Now, imagine you get up again, go to the same bar again, and have the same breakfast. When you get ready to pay by card, you do so without any problem and go to work with a big smile after a spectacular breakfast. Your life continues as normal and you don't realize that you've been robbed. It turns out that your card has been cloned as in the previous case, but instead of emptying your account, what the criminals have done is steal €27.38. That is, instead of emptying your account by transferring the total amount in it, say €27,827.38, they have only transferred €27.38 out of that amount. Would you notice this theft? You could even lower the amount to €7.39 or cut the salami into even thinner slices and say they only took out €0.38.
Imagine that this also happens to the other 50,000 clients of your bank. Would they realize it? Now imagine that this situation is repeated every month with you and with the 50,000 clients. Small amounts, only the decimals that are in their account that day.

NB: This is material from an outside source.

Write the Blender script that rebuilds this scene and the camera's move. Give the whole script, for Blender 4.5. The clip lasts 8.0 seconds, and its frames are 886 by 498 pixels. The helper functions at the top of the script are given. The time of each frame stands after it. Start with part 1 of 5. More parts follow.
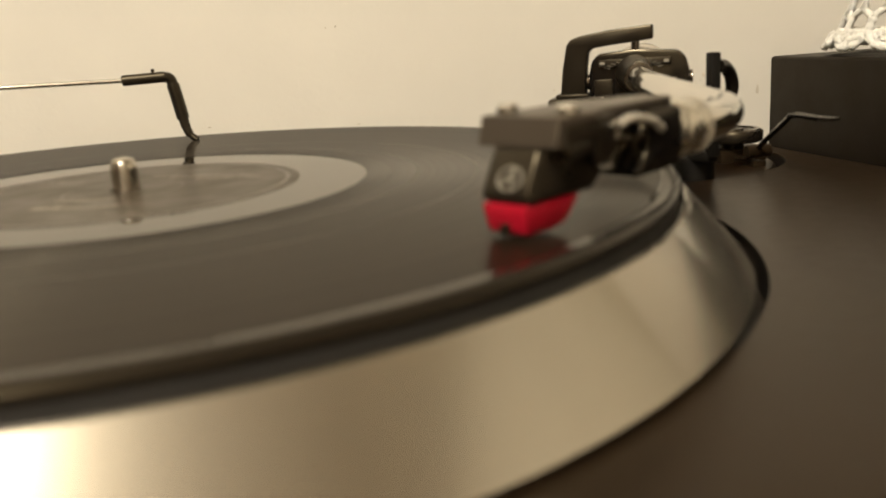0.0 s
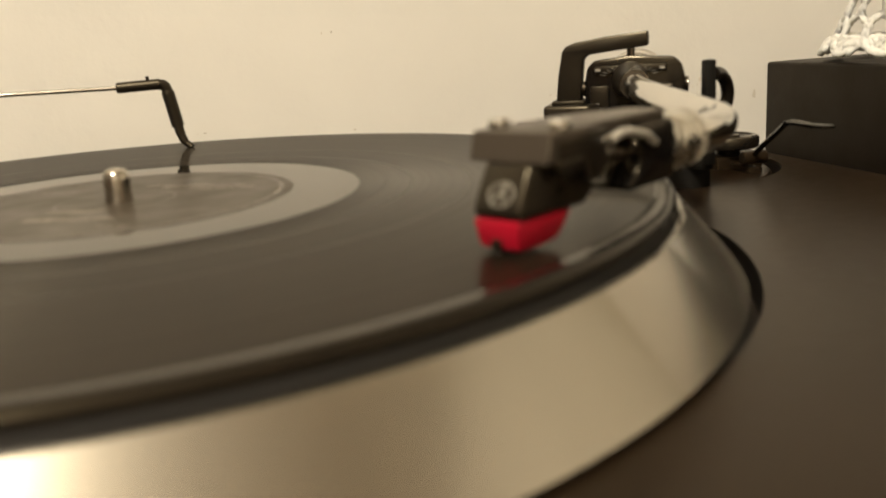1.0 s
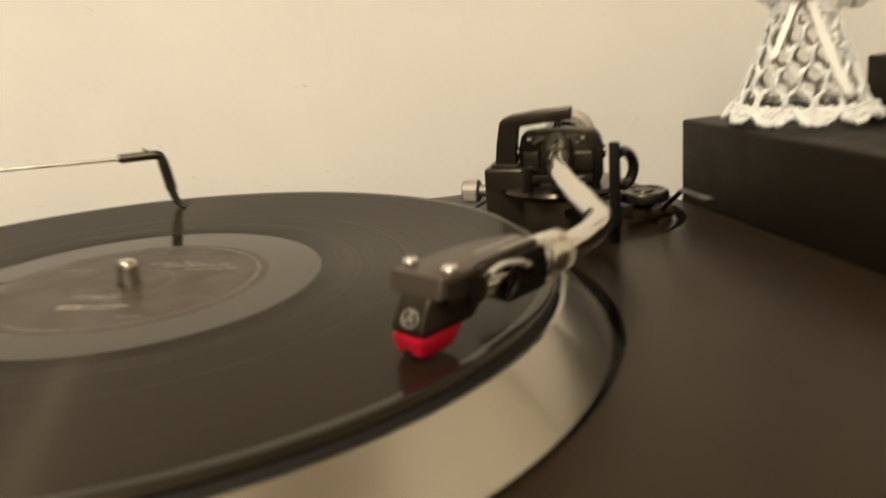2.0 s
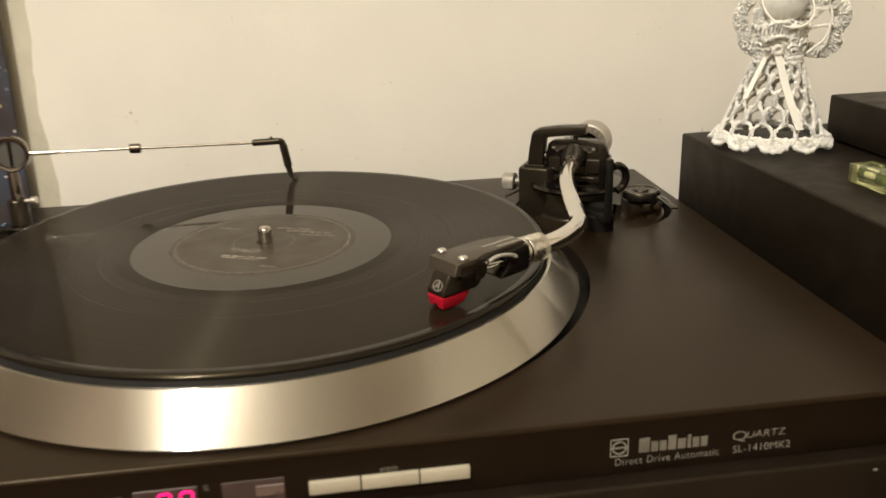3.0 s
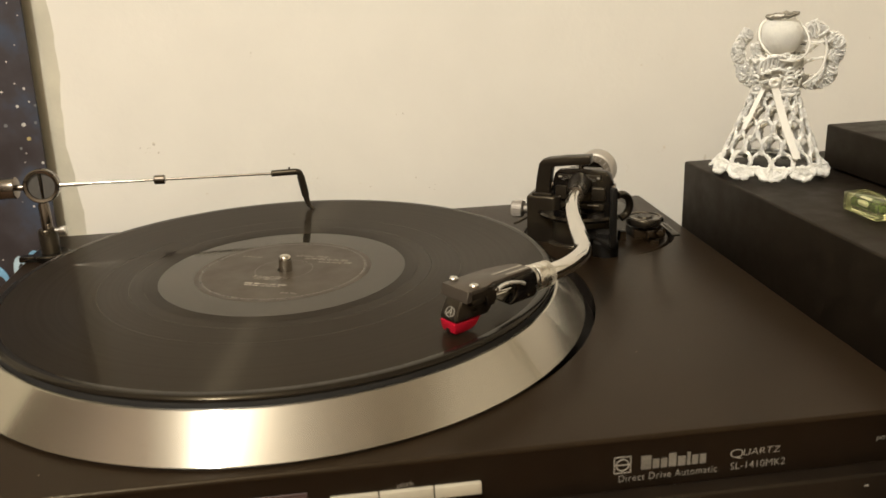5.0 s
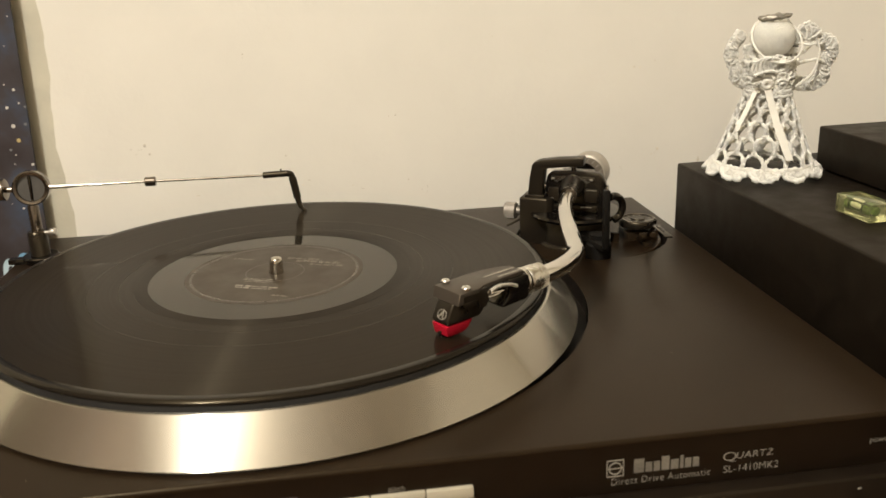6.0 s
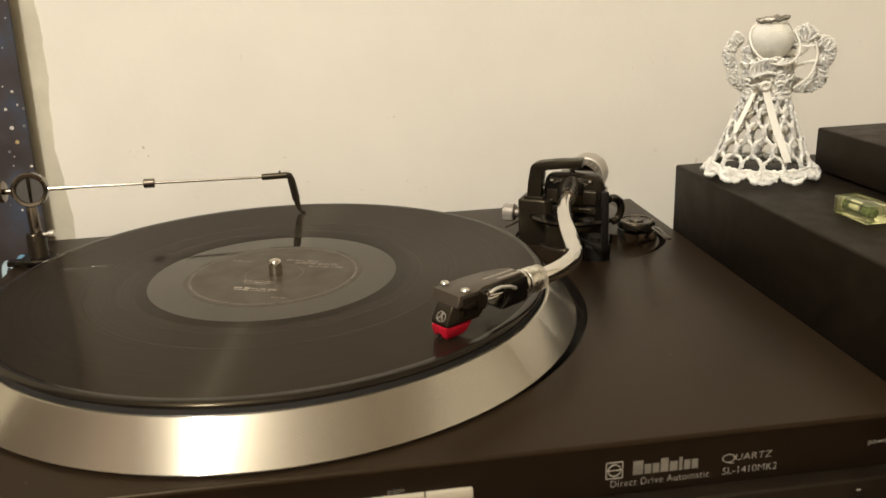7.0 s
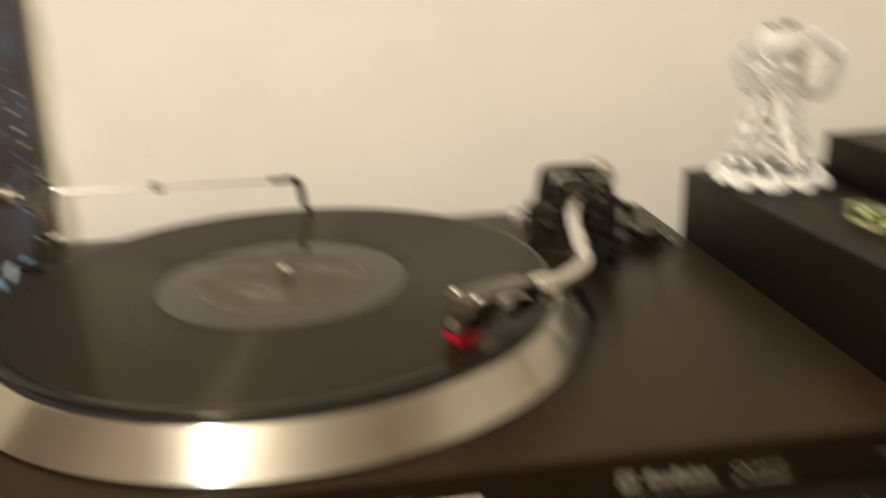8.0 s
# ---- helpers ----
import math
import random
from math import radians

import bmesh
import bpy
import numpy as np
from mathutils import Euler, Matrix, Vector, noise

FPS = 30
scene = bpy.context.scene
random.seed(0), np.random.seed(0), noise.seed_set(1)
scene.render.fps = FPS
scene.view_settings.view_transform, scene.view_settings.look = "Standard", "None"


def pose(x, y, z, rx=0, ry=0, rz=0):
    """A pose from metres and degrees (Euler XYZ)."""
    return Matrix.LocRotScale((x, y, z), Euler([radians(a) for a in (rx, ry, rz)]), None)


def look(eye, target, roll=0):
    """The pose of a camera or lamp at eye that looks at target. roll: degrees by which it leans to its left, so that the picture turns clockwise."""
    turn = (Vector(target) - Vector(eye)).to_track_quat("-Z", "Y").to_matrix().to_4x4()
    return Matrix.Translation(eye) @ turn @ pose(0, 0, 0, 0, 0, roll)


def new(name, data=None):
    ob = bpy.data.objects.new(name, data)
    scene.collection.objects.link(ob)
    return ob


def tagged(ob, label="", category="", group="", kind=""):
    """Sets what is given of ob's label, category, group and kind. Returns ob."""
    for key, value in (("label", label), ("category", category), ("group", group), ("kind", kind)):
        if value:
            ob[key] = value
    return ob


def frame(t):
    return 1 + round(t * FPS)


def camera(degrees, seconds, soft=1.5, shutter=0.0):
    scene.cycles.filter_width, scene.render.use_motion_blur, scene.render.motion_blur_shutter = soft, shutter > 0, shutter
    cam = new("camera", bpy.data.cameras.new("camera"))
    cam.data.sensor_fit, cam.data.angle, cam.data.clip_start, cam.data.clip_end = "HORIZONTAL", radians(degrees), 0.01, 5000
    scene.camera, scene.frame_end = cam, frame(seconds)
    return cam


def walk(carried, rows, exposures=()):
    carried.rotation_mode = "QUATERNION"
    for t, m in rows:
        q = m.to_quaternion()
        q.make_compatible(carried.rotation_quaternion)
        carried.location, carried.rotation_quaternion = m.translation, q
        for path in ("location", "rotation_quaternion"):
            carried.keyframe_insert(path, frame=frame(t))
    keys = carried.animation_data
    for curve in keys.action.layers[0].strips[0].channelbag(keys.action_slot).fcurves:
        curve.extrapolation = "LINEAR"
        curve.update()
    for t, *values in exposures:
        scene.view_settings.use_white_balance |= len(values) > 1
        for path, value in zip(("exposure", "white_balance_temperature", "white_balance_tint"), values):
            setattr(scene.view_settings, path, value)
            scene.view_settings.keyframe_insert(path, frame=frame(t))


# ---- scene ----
cam = camera(54.27, 8.0, soft=1.5, shutter=1.0)
ROWS = [
    (0, 0.0337, -0.2516, 0.0593, -13.41, -13.87, 3.59),
    (0.5, 0.0355, -0.2509, 0.0606, -13.49, -13.89, 3.59),
    (1, 0.0355, -0.2506, 0.0617, -13.50, -13.84, 3.66),
    (1.5, 0.0388, -0.2504, 0.0632, -13.49, -14.43, 3.99),
    (1.7, 0.0418, -0.2641, 0.0778, -15.32, -14.73, 4.53),
    (2.8, 0.0375, -0.4286, 0.1644, -8.72, -19.23, 1.69),
    (3, 0.0365, -0.4423, 0.1706, -8.19, -19.61, 1.63),
    (3.5, 0.0329, -0.4668, 0.1806, -7.32, -18.96, 1.95),
    (4, 0.0320, -0.4719, 0.1849, -7.50, -18.23, 2.04),
    (4.5, 0.0324, -0.4663, 0.1818, -7.54, -18.25, 2.07),
    (6, 0.0343, -0.4597, 0.1808, -8.05, -18.14, 1.99),
    (6.5, 0.0342, -0.4592, 0.1800, -8.18, -18.09, 1.90),
    (7, 0.0339, -0.4598, 0.1816, -8.17, -18.10, 1.98),
    (7.5, 0.0335, -0.4596, 0.1817, -8.25, -18.16, 1.97),
    (7.9, 0.0325, -0.4607, 0.1811, -8.20, -18.10, 1.92),
    (7.967, 0.0292, -0.4567, 0.1857, -8.73, -18.72, 1.82),
    (8, 0.0292, -0.4567, 0.1857, -8.11, -18.22, 1.82),
]
walk(cam, [(t, pose(x, y, z, 90 + pitch, roll, yaw)) for t, x, y, z, yaw, pitch, roll in ROWS],
     [(0.0, 0.0, 6900, 10), (1.7, 0.0, 6900, 10), (2.8, 0.0, 6500, 10), (8.0, 0.0, 6500, 10)])


# the lens is set for the far half of the deck, so what comes close to it goes soft
cam.data.dof.use_dof = True
cam.data.dof.focus_distance = 0.50
cam.data.dof.aperture_fstop = 15.0

# ---------------------------------------------------------------- light
world = bpy.data.worlds.new("world")
world.use_nodes = True
world.node_tree.nodes["Background"].inputs[0].default_value = (1.0, 0.85, 0.65, 1)
world.node_tree.nodes["Background"].inputs[1].default_value = 0.02
scene.world = world
lamp_data = bpy.data.lights.new("ceiling_lamp_light", "POINT")
lamp_data.shadow_soft_size = 0.09
lamp_data.energy = 182.0
lamp_data.color = (1.0, 0.955, 0.855)
lamp = new("ceiling_lamp_light", lamp_data)
LAMP = (-0.778, -1.296, 1.66)
lamp.matrix_world = look(LAMP, (0.05, 0.0, 0.0))
scene.view_settings.exposure = 0.0

# ---------------------------------------------------------------- materials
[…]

With this experience, you can get an idea of what the salami attack consists of within the context of cyber fraud.
Since we're imagining things, now imagine a virus that modifies banking operations and makes the last two decimal places of all operations carried out by a bank in one day disappear. Two decimal places may seem like almost nothing, but multiplied by the hundreds of thousands of transactions carried out by a bank, the final amount is very enticing.
In the United states, there was a very famous case where more than 1 million fraudulent charges of between $0.25 and $9 were made over several years. These charges were made by fake companies and redirected to accounts created by cyber scammers abroad. Of all the charges, only 79,000 people became aware of the scam.
So, from now on, check your bank movements in detail, even those of a minimal amount. Don't let them be turned into a slice of salami.